**Required work:**
Reproduce all the lines exactly as they stand, apart from the pictures.

**Source material:**

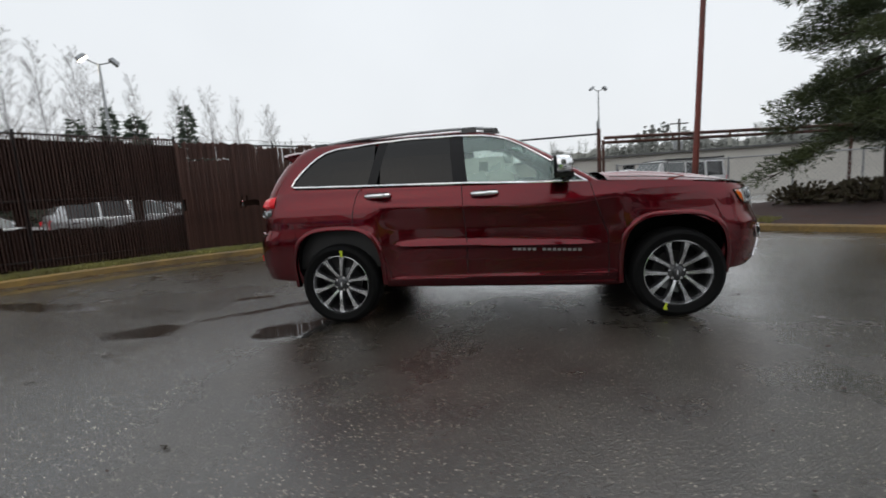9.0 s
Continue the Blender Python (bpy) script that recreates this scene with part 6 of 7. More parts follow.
# side glass, one pane a door
for s in (1, -1):
    for x0, x1, m, nm in ((-1.89, -1.10, GLASS_DARK, "quarter_window"), (-1.04, -0.37, GLASS_DARK, "rear_door_window"), (-0.27, 0.755, GLASS_DOOR, "front_door_window")):
        def pane(x, v):
            z = dlo_low(x) + (max(dlo_high(x), dlo_low(x) + 0.01) - dlo_low(x)) * v
            return (x, s * (cab_side_y(x, z) + 0.004), z)
        part(nm, Build().grid(pane, linspace(x0, x1, 26), linspace(0, 1, 9)), m, suv, "dark tinted glass" if m is GLASS_DARK else "clear green-tinted glass")
    for x0, x1, tilt in ((-1.112, -1.028, -0.10), (-0.382, -0.258, 0.035)):
        def pillar(x, v):
            z = dlo_low(x) + (dlo_high(x) - dlo_low(x)) * v
            return (x - tilt * (v - 0.5), s * (cab_side_y(x, z) + 0.006), z)
        part("pillar_cover", Build().grid(pillar, linspace(x0, x1, 4), linspace(0, 1, 7)), BLACK, suv)
    lo = [(x, s * (cab_side_y(x, dlo_low(x)) + 0.014), dlo_low(x)) for x in linspace(-1.885, 0.775, 40)]
    part("chrome_trim", Build().tube(lo, 0.0125, 6), CHROME, suv, "chrome window trim", smooth=60)
    hx = [-1.898, -1.885, -1.87, -1.84, -1.80, -1.765, -1.73, -1.70, -1.665, -1.63, -1.60, -1.55] + linspace(-1.47, -0.1, 24) + linspace(-0.04, 0.775, 24)
    hi = [(x, s * (cab_side_y(x, dlo_high(x)) + 0.009), dlo_high(x)) for x in hx]
    part("chrome_trim", Build().tube(hi, [0.012 if p[0] < 0.1 else 0.0085 for p in hi], 6), CHROME, suv, "chrome window trim", smooth=60)
    # roof rail
    rl = [(x, s * 0.585, z) for x, z in ((-1.80, 1.650), (-1.70, 1.676), (-1.3, 1.710), (-0.8, 1.726), (-0.4, 1.727), (-0.15, 1.720), (0.0, 1.698), (0.06, 1.660))]
    part("roof_rail", Build().tube(rl, [0.010, 0.015, 0.014, 0.014, 0.014, 0.015, 0.016, 0.010], 8), GALV, suv, "satin metal roof rail", smooth=60)
    for x, z in ((-1.66, 1.672), (-0.22, 1.706), (-0.02, 1.682)):
        part("rail_foot", Build().box((x, s * 0.588, z), (0.15, 0.032, 0.05), taper=0.8), GLOSSBLACK, suv)
    part("roof_ditch", Build().tube([(x, s * 0.602, 1.6835 - 0.09 * max(0, abs(x + 0.7) - 0.45) ** 2) for x in linspace(-1.6, 0.0, 20)], 0.004, 4), SEAM, suv)

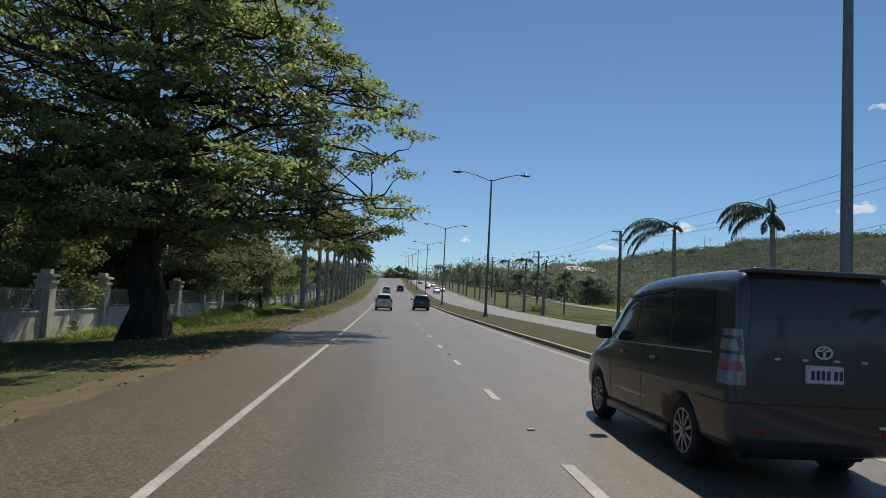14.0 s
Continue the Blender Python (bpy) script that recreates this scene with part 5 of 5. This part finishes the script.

**Solution to the exercise:**
9.0 s
Continue the Blender Python (bpy) script that recreates this scene with part 6 of 7. More parts follow.
# side glass, one pane a door
for s in (1, -1):
    for x0, x1, m, nm in ((-1.89, -1.10, GLASS_DARK, "quarter_window"), (-1.04, -0.37, GLASS_DARK, "rear_door_window"), (-0.27, 0.755, GLASS_DOOR, "front_door_window")):
        def pane(x, v):
            z = dlo_low(x) + (max(dlo_high(x), dlo_low(x) + 0.01) - dlo_low(x)) * v
            return (x, s * (cab_side_y(x, z) + 0.004), z)
        part(nm, Build().grid(pane, linspace(x0, x1, 26), linspace(0, 1, 9)), m, suv, "dark tinted glass" if m is GLASS_DARK else "clear green-tinted glass")
    for x0, x1, tilt in ((-1.112, -1.028, -0.10), (-0.382, -0.258, 0.035)):
        def pillar(x, v):
            z = dlo_low(x) + (dlo_high(x) - dlo_low(x)) * v
            return (x - tilt * (v - 0.5), s * (cab_side_y(x, z) + 0.006), z)
        part("pillar_cover", Build().grid(pillar, linspace(x0, x1, 4), linspace(0, 1, 7)), BLACK, suv)
    lo = [(x, s * (cab_side_y(x, dlo_low(x)) + 0.014), dlo_low(x)) for x in linspace(-1.885, 0.775, 40)]
    part("chrome_trim", Build().tube(lo, 0.0125, 6), CHROME, suv, "chrome window trim", smooth=60)
    hx = [-1.898, -1.885, -1.87, -1.84, -1.80, -1.765, -1.73, -1.70, -1.665, -1.63, -1.60, -1.55] + linspace(-1.47, -0.1, 24) + linspace(-0.04, 0.775, 24)
    hi = [(x, s * (cab_side_y(x, dlo_high(x)) + 0.009), dlo_high(x)) for x in hx]
    part("chrome_trim", Build().tube(hi, [0.012 if p[0] < 0.1 else 0.0085 for p in hi], 6), CHROME, suv, "chrome window trim", smooth=60)
    # roof rail
    rl = [(x, s * 0.585, z) for x, z in ((-1.80, 1.650), (-1.70, 1.676), (-1.3, 1.710), (-0.8, 1.726), (-0.4, 1.727), (-0.15, 1.720), (0.0, 1.698), (0.06, 1.660))]
    part("roof_rail", Build().tube(rl, [0.010, 0.015, 0.014, 0.014, 0.014, 0.015, 0.016, 0.010], 8), GALV, suv, "satin metal roof rail", smooth=60)
    for x, z in ((-1.66, 1.672), (-0.22, 1.706), (-0.02, 1.682)):
        part("rail_foot", Build().box((x, s * 0.588, z), (0.15, 0.032, 0.05), taper=0.8), GLOSSBLACK, suv)
    part("roof_ditch", Build().tube([(x, s * 0.602, 1.6835 - 0.09 * max(0, abs(x + 0.7) - 0.45) ** 2) for x in linspace(-1.6, 0.0, 20)], 0.004, 4), SEAM, suv)

14.0 s
Continue the Blender Python (bpy) script that recreates this scene with part 5 of 5. This part finishes the script.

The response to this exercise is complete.